Begin

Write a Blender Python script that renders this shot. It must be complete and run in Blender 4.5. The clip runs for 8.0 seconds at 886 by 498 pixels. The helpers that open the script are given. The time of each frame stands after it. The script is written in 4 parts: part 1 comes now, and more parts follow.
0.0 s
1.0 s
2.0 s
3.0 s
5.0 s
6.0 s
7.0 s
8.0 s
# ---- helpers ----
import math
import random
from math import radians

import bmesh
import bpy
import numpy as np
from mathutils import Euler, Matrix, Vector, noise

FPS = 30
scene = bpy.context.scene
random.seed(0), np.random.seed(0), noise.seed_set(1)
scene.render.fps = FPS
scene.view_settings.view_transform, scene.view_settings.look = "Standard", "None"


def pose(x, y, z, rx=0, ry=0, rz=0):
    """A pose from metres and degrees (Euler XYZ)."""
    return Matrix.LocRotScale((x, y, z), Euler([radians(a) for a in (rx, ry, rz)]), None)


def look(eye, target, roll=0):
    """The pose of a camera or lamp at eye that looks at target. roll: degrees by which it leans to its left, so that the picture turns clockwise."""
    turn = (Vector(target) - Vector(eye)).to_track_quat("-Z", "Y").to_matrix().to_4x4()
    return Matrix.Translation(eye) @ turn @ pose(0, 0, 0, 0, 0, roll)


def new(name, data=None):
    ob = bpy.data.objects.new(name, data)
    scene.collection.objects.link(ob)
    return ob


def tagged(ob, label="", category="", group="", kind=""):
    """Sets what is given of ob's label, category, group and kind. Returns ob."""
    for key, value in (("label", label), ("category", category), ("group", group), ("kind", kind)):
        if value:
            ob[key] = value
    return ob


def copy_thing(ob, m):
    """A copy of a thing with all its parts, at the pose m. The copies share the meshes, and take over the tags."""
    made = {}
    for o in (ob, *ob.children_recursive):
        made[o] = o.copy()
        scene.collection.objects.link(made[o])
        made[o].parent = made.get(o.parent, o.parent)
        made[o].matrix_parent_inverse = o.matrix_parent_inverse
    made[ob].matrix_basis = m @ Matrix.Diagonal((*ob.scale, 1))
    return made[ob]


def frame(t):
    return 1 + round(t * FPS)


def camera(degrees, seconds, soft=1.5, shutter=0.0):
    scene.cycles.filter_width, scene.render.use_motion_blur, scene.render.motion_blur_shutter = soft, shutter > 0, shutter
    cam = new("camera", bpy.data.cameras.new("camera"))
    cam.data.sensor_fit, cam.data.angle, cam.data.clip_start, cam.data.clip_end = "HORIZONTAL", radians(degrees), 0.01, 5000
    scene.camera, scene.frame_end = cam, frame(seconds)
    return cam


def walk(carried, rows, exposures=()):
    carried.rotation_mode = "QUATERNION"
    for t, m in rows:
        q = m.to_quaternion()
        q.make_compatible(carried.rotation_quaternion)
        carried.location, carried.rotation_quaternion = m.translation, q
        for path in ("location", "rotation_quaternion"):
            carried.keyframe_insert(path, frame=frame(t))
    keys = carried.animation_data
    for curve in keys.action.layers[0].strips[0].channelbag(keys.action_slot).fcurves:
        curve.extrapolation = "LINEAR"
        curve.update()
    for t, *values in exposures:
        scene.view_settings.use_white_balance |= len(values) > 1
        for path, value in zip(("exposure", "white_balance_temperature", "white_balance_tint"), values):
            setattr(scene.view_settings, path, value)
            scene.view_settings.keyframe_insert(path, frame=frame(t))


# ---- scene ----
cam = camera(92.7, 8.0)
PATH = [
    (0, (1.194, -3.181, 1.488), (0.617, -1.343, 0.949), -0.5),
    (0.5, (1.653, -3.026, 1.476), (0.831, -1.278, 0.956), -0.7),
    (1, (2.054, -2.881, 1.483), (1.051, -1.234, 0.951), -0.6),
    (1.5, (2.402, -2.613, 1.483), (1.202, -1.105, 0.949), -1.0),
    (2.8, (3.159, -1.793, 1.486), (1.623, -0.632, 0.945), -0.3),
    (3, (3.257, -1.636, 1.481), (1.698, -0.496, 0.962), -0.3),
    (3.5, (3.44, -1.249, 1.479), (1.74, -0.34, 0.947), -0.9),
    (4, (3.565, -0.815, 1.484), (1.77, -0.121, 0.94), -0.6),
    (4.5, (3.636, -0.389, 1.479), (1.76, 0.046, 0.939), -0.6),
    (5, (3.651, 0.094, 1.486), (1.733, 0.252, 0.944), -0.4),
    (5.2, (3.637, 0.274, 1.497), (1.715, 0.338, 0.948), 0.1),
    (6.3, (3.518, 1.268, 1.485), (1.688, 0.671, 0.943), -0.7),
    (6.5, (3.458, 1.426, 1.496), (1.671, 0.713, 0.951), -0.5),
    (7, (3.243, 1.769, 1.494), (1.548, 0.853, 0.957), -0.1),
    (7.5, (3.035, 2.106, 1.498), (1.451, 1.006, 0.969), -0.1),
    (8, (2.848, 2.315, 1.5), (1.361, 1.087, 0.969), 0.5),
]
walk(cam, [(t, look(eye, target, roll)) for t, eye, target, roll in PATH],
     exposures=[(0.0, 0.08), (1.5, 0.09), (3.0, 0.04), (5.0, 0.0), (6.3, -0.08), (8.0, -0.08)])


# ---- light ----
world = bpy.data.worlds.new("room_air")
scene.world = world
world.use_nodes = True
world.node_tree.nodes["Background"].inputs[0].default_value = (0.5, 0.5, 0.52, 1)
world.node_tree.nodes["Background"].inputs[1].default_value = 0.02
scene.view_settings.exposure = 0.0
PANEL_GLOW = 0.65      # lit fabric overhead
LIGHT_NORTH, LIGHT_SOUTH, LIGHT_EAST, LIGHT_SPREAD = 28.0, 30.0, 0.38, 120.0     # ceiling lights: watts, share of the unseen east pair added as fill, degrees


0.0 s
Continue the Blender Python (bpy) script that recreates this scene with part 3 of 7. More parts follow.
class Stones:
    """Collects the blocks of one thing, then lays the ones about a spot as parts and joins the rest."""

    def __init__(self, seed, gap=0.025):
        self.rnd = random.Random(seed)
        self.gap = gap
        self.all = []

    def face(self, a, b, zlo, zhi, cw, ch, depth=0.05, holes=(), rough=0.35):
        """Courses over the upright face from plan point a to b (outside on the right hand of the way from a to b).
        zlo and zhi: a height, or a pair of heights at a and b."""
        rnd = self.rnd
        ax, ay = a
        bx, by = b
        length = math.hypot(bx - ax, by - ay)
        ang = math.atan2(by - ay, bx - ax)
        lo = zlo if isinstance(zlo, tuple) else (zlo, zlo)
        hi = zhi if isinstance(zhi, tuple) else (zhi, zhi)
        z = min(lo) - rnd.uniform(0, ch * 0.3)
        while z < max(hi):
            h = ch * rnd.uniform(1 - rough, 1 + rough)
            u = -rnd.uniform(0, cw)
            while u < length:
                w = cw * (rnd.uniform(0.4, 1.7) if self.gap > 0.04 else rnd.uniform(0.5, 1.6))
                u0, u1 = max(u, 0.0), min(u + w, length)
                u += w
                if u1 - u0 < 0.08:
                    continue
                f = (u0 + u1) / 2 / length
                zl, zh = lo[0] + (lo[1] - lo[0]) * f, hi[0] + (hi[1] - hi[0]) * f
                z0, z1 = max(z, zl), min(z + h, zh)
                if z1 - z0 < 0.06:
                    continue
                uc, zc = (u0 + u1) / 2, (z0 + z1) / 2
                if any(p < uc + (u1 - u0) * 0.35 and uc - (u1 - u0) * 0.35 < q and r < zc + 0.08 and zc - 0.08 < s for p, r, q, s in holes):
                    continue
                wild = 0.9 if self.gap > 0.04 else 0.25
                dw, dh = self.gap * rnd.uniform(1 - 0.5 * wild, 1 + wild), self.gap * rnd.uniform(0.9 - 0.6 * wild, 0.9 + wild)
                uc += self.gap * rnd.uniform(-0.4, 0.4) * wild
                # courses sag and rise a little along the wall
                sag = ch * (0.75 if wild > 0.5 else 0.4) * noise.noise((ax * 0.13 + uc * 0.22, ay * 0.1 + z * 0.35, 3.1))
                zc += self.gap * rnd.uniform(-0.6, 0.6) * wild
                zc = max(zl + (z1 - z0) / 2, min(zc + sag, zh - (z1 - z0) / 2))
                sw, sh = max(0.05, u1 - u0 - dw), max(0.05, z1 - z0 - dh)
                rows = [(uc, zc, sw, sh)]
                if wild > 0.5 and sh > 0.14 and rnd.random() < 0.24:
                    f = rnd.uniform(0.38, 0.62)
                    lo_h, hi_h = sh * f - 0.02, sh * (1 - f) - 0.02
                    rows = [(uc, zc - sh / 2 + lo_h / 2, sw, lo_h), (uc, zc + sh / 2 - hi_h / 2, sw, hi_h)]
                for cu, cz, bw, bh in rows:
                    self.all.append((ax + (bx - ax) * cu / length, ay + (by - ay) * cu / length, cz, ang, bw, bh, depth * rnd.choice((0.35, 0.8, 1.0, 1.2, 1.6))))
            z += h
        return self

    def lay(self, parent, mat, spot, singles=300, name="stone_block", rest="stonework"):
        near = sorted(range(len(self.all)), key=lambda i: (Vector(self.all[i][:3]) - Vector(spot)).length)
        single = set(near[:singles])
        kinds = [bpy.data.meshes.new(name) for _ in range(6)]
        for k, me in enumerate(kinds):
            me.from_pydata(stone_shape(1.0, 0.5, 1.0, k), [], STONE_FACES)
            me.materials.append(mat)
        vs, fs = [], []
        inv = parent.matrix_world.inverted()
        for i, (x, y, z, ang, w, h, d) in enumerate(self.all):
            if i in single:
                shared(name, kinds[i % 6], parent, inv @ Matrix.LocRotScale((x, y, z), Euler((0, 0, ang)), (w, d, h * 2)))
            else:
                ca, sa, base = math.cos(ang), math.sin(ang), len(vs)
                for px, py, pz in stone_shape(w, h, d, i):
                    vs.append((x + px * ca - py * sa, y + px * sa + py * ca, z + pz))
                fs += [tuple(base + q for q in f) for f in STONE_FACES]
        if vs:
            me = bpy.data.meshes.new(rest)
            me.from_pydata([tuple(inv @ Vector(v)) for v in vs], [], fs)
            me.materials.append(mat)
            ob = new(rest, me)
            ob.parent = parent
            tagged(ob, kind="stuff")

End

Aim
Only the lines from the opening of the material through the line with "of a camera" should be echoed, exactly as written.

Expected answer
Write a Blender Python script that renders this shot. It must be complete and run in Blender 4.5. The clip runs for 8.0 seconds at 886 by 498 pixels. The helpers that open the script are given. The time of each frame stands after it. The script is written in 4 parts: part 1 comes now, and more parts follow.
0.0 s
1.0 s
2.0 s
3.0 s
5.0 s
6.0 s
7.0 s
8.0 s
# ---- helpers ----
import math
import random
from math import radians

import bmesh
import bpy
import numpy as np
from mathutils import Euler, Matrix, Vector, noise

FPS = 30
scene = bpy.context.scene
random.seed(0), np.random.seed(0), noise.seed_set(1)
scene.render.fps = FPS
scene.view_settings.view_transform, scene.view_settings.look = "Standard", "None"


def pose(x, y, z, rx=0, ry=0, rz=0):
    """A pose from metres and degrees (Euler XYZ)."""
    return Matrix.LocRotScale((x, y, z), Euler([radians(a) for a in (rx, ry, rz)]), None)


def look(eye, target, roll=0):
    """The pose of a camera or lamp at eye that looks at target. roll: degrees by which it leans to its left, so that the picture turns clockwise."""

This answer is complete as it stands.